As to the warnings, the U.S. Supreme Court has ruled that manufacturers of brand name drugs have a legal obligation to update warnings once new information is obtained. This obligation applies even if the new information is based solely on a new analysis of previously known data. The companies do not need to seek FDA approval to strengthen the warnings. So, key questions will be whether drug companies knew of additional risks or failed to disclose risks in a timely manner.
Another key question will be whether the companies caused overprescription of the drugs. And, if they did, does the law hold drug companies accountable when an individual uses opioids in a way that their doctor did not prescribe them?
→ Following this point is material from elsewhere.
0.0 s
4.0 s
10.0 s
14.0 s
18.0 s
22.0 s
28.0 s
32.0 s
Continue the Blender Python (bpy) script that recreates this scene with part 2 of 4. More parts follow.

Moreover, are drug companies responsible when a physician prescribes a drug for a condition for which it was not FDA-approved?
As to the latter issue, the court must examine closely how drug companies marketed opioids. In particular, the court will analyze whether the companies endorsed the use of opioids for conditions other than those for which the drugs were FDA-approved. In many circumstances, it is illegal for a drug company to promote its drug for off-label uses. At the same time, however, physicians are free to prescribe drugs for conditions (or at dosage levels) other than that identified on the drug label.
In 2007, Purdue Pharmaceuticals, one of the drug companies named in the lawsuit, settled a case where it was alleged to have misled regulators, physicians and the public about the risks of Oxycontin, an opioid pain medication. Purdue and other opioid manufacturers have also settled similar cases.
These settlements, however, can cut both ways. The cases represent examples where drug companies hid the ball on risks. However, the settlements also bring into the public sphere the fact that opioids are addictive and carry serious risks.
As lawsuits similar to Ohio’s are being filed across the country – for example, by the city of Dayton, state of Mississippi and counties in New York and California – opioid manufacturers will be mindful of the implications of settling before a court rules on the legitimacy of the underlying legal theories. As these nuanced legal issues play out under different state laws, the winner of the disputes may vary.